The White House is preparing to direct federal agencies to develop voluntary cybersecurity guidelines for owners of power, water and other critical infrastructure facilities, according to people who say they have seen recent drafts of an executive order, an article from Reuters reports.
The prospective order would give agencies 90 days to propose new regulations and create a new cyber security council at the Department of Homeland Security with representatives from the Defense Department, Justice Department, Director of National Intelligence and the Department of Commerce, a former government cyber-security official told Reuters.
“It tells those who have the ability to regulate to go forth and do so,” says the person, who is currently outside the government and spoke on condition of anonymity to preserve access to government officials, the article says.
The draft executive order includes elements of what had been the leading cyber security overhaul bill in the Senate, which was defeated this summer amid opposition from industries against the increase regulation, Reuters reports.
Senate Homeland Security Committee Chairman Joe Leiberman, an independent and one of the principal authors of that bill, urged the White House to issue such an order, the article says.

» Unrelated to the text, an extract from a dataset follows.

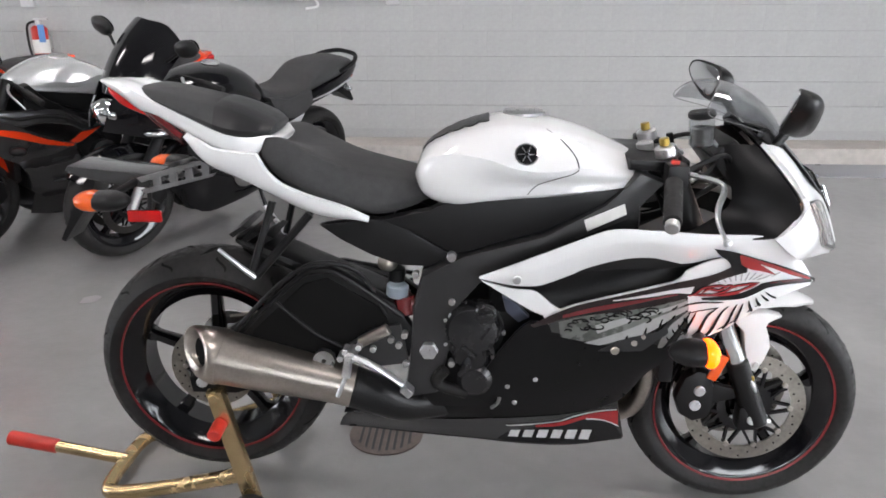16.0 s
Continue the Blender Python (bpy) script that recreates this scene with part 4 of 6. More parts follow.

“The Department of Homeland Security has clear authority, if directed by you, to conduct risk assessments of critical infrastructure, identify those systems or assets that are most vulnerable to cyber attack and issue voluntary standards for those critical systems or assets to maintain adequate cybersecurity,” Leiberman wrote to President Barack Obama.
Former White House cyber security policy coordinator Howard Schmidt says the proposed order would also ask DHS to confer with independent agencies, such as electric regulators and others that don’t answer to the president, to see who would take responsibility on cyber security, the article reports. The hope is, Schmidt says, that those agencies who do not want DHS to act will regulate themselves.